File search has two cost components: the storage cost for uploaded files ($0.10/GB/day after the free tier) and the vector store search cost ($0.10 per 1,000 queries after the first 1,000 free per day).
For function calling use cases where you're calling your own APIs rather than OpenAI's built-in tools, the standard Chat Completions API is still more cost-effective — you only pay for tokens. The Responses API's value is in the managed tool infrastructure.
Structured outputs work with the Responses API too, and they're worth using when you need predictable JSON shapes from responses.
Responses API vs Chat Completions API
Use Responses API when:
- You need web search, code execution, or document retrieval
- You want OpenAI to manage tool execution complexity
- You're prototyping and want to move fast
Use Chat Completions API when:
- You're calling your own tools/functions
- You need maximum control over system behavior
- Cost efficiency is critical and you don't need built-in tools
- You're building something the Responses API's abstraction doesn't fit
The Responses API doesn't support every feature the Chat Completions API has.
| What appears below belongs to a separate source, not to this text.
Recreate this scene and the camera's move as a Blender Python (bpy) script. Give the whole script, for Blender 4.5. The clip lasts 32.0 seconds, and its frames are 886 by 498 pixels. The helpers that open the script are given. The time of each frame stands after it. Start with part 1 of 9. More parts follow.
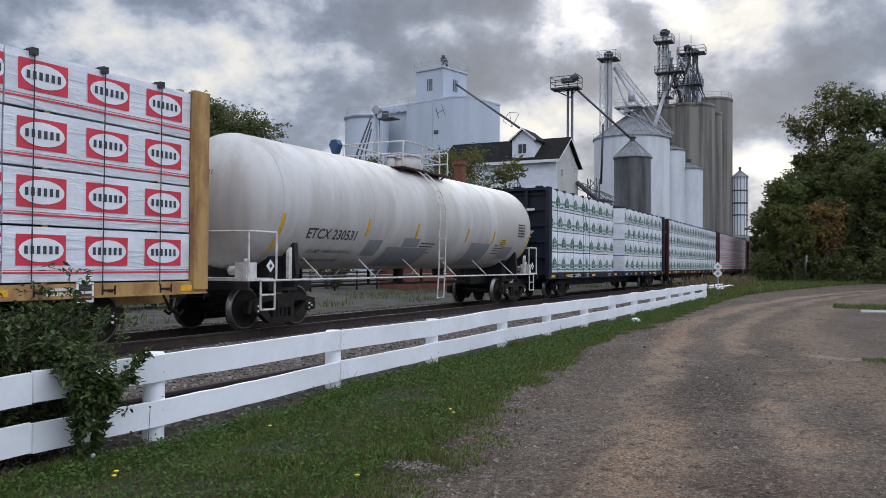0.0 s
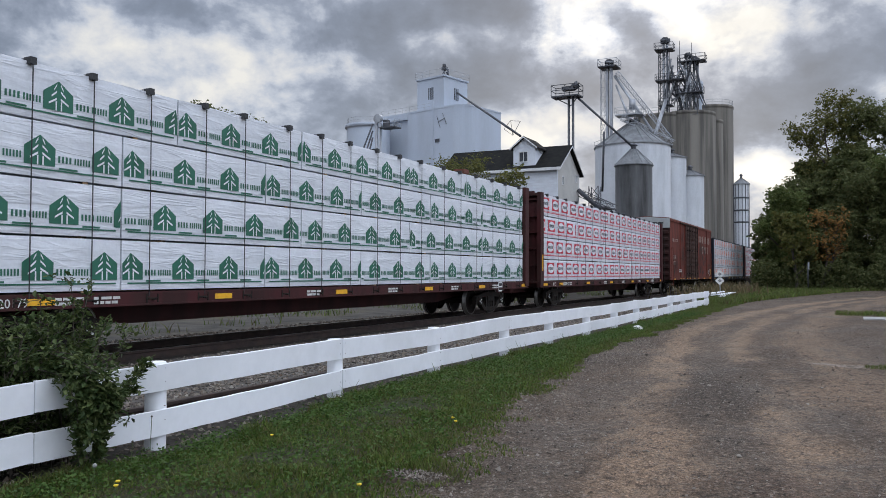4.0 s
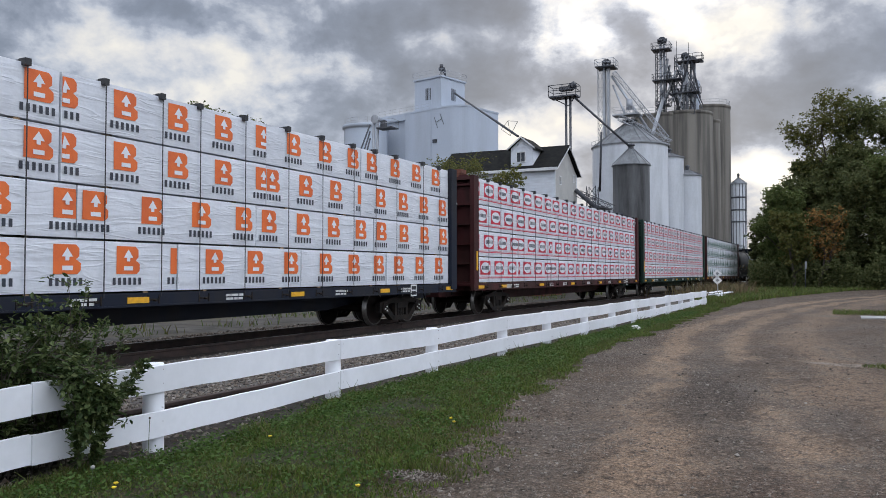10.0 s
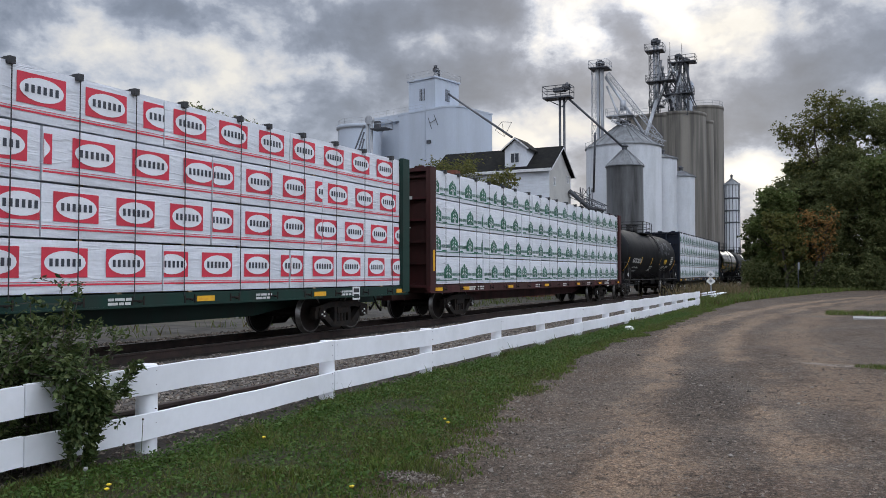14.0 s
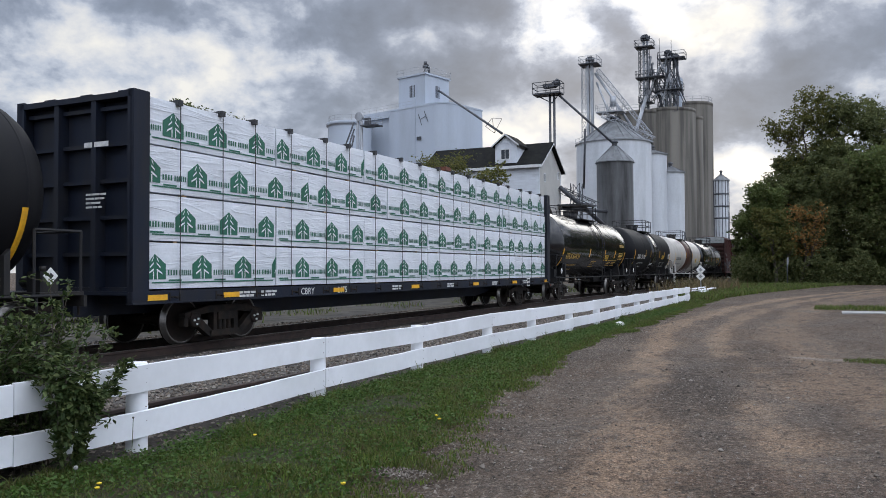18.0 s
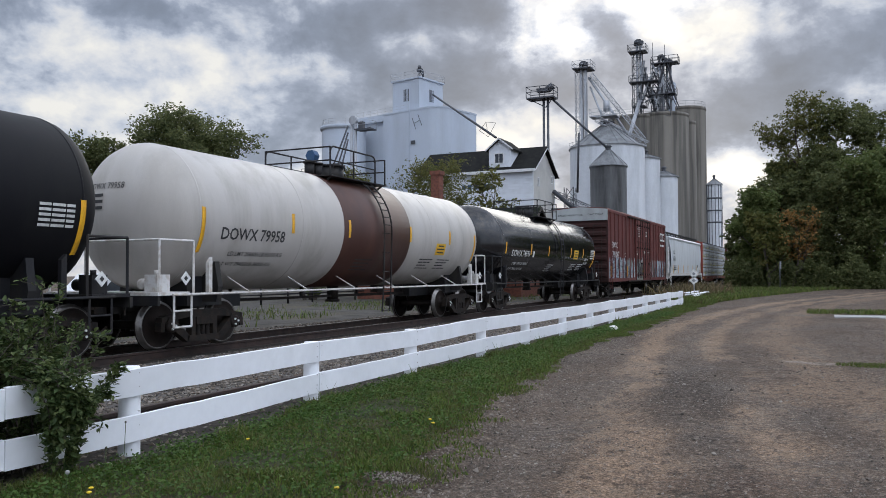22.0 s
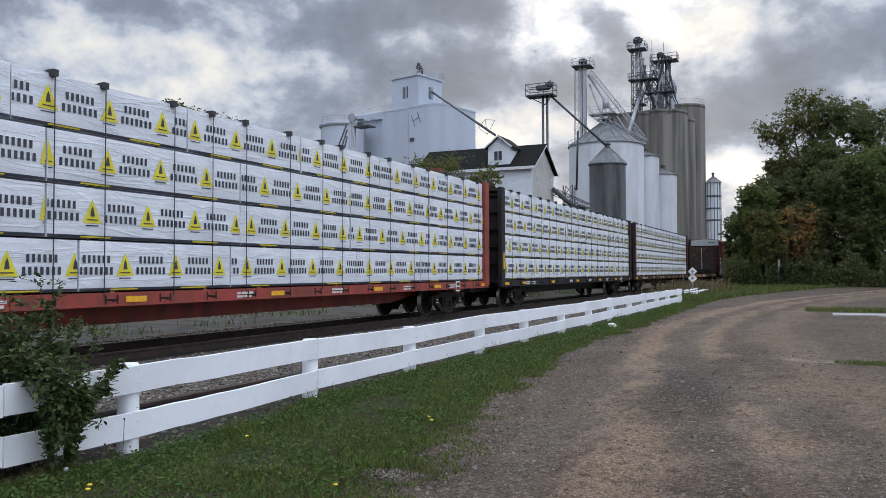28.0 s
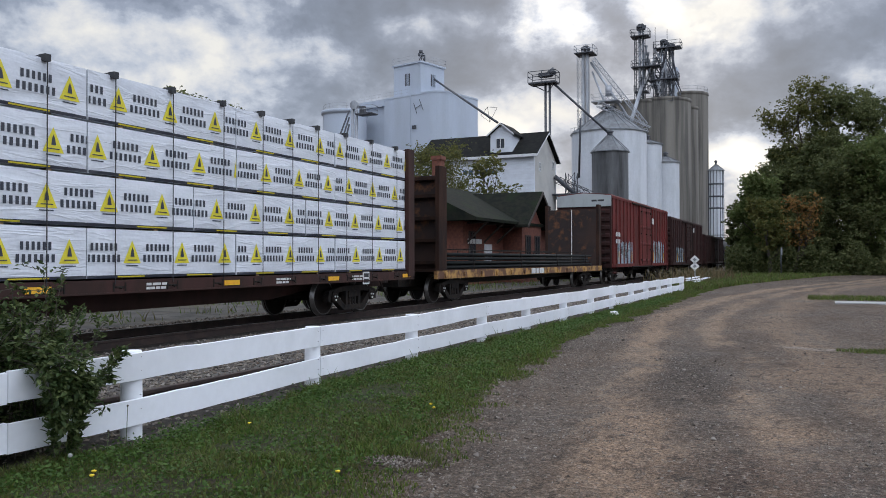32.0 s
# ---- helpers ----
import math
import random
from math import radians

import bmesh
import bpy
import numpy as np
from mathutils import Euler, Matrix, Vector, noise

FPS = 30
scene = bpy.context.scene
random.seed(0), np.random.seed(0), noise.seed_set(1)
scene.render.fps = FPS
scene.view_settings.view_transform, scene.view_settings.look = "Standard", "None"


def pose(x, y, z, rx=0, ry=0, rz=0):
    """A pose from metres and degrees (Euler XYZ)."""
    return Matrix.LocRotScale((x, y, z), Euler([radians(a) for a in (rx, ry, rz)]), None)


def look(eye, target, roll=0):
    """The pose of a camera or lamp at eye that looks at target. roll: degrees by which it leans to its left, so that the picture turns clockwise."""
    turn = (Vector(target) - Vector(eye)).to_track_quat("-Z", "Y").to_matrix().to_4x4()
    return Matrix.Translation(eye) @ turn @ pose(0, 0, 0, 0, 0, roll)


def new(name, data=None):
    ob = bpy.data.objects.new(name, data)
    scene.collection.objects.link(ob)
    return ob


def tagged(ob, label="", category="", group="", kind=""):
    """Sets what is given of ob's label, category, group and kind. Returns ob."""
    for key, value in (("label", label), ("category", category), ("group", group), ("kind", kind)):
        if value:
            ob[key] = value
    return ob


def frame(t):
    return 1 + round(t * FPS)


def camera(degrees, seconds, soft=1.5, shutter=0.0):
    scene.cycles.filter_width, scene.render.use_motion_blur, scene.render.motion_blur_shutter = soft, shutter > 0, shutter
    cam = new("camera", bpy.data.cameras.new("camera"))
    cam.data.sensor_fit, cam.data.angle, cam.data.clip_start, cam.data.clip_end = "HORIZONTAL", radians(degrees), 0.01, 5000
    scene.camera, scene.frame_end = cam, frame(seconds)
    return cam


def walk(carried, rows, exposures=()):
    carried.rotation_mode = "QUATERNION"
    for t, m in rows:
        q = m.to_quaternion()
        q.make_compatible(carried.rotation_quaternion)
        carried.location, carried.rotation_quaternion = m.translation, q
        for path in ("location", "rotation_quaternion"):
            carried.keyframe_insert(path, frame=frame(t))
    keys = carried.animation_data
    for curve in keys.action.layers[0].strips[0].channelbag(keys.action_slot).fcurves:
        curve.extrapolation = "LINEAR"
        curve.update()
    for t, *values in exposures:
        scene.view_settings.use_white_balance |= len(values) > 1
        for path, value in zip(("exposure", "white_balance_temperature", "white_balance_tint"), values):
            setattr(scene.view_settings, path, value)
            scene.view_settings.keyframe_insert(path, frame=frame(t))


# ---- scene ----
# ---------------- camera ----------------
cam = camera(57.64, 32.0, soft=0.9)
EYE_Z = 1.6
# seconds, degrees left of the track, degrees up, lean
AIM = [(0, 26.644, 1.099, 0.335), (0.5, 26.584, 1.079, 0.277), (1, 26.650, 1.018, 0.254), (1.5, 26.798, 0.961, 0.185),
       (2, 26.971, 1.076, 0.206), (2.5, 27.034, 1.319, 0.223), (3, 26.914, 1.487, 0.188), (3.5, 26.753, 1.593, 0.112)]
AIM += [(5.5, 26.834, 1.916, 0.200), (6, 26.843, 1.900, 0.148), (6.5, 26.833, 1.916, 0.092), (7, 26.825, 1.970, 0.147),
        (7.5, 26.903, 2.054, 0.236), (8, 26.912, 2.130, 0.219), (8.5, 26.912, 2.080, 0.163), (9, 26.837, 1.890, 0.015)]
AIM += [(9.5, 26.690, 1.761, 0.005), (10, 26.600, 1.720, -0.040), (10.5, 26.493, 1.812, -0.055), (11, 26.417, 1.866, -0.063),
        (11.5, 26.326, 1.809, -0.064), (12, 26.218, 1.705, -0.100), (12.5, 26.240, 1.605, -0.071), (13, 26.333, 1.574, 0.0)]
AIM += [(13.5, 26.283, 1.695, 0.001), (14, 26.173, 1.777, -0.058), (14.5, 26.015, 1.695, -0.129), (16.5, 25.716, 1.690, -0.226),
        (17, 25.650, 1.596, -0.277), (17.5, 25.562, 1.526, -0.309), (18, 25.514, 1.530, -0.303), (18.5, 25.503, 1.570, -0.283)]
AIM += [(19, 25.451, 1.684, -0.277), (19.5, 25.375, 1.808, -0.292), (20, 25.277, 1.843, -0.323), (20.5, 25.161, 1.818, -0.326),
        (21, 25.131, 1.813, -0.334), (21.5, 25.087, 1.808, -0.300), (22, 25.072, 1.803, -0.263), (22.5, 25.075, 1.755, -0.226)]
AIM += [(23, 25.068, 1.597, -0.236), (23.5, 25.085, 1.524, -0.263), (24, 25.195, 1.601, -0.238), (24.5, 25.200, 1.802, -0.274),
        (25, 25.128, 1.984, -0.262), (25.5, 25.059, 2.040, -0.244), (27.5, 24.964, 1.671, -0.237), (28, 24.996, 1.618, -0.179)]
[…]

If you're using custom function tools extensively, you'll hit friction. For straightforward applications that need one or more of the three built-in tools, it's meaningfully simpler.
Migrating from Assistants API
The migration is largely a simplification. Things you can delete:
- Thread creation and management
- Run lifecycle handling (polling, status checks)
- Message retrieval from thread
Things that carry over directly:
- Tool definitions (code_interpreter and file_search work the same way)
- File uploads and file IDs
- System instructions (now called
instructionsin the request)
The main behavior change: conversation state is now your responsibility. If you were using Threads for persistent history, you'll need to pass previous messages explicitly in each request. For most applications, this is actually cleaner — you control exactly what context the model sees.
One thing that doesn't yet exist in the Responses API: background runs for long-running async tasks. The Assistants API had a run/polling model that handled tasks taking minutes. If you have heavy code interpreter jobs that time out, you may need to keep that workload on the Assistants API for now — or handle async execution yourself.
The direction of travel is clear though. Responses API is OpenAI's preferred path forward, and the Assistants API isn't getting meaningful new features.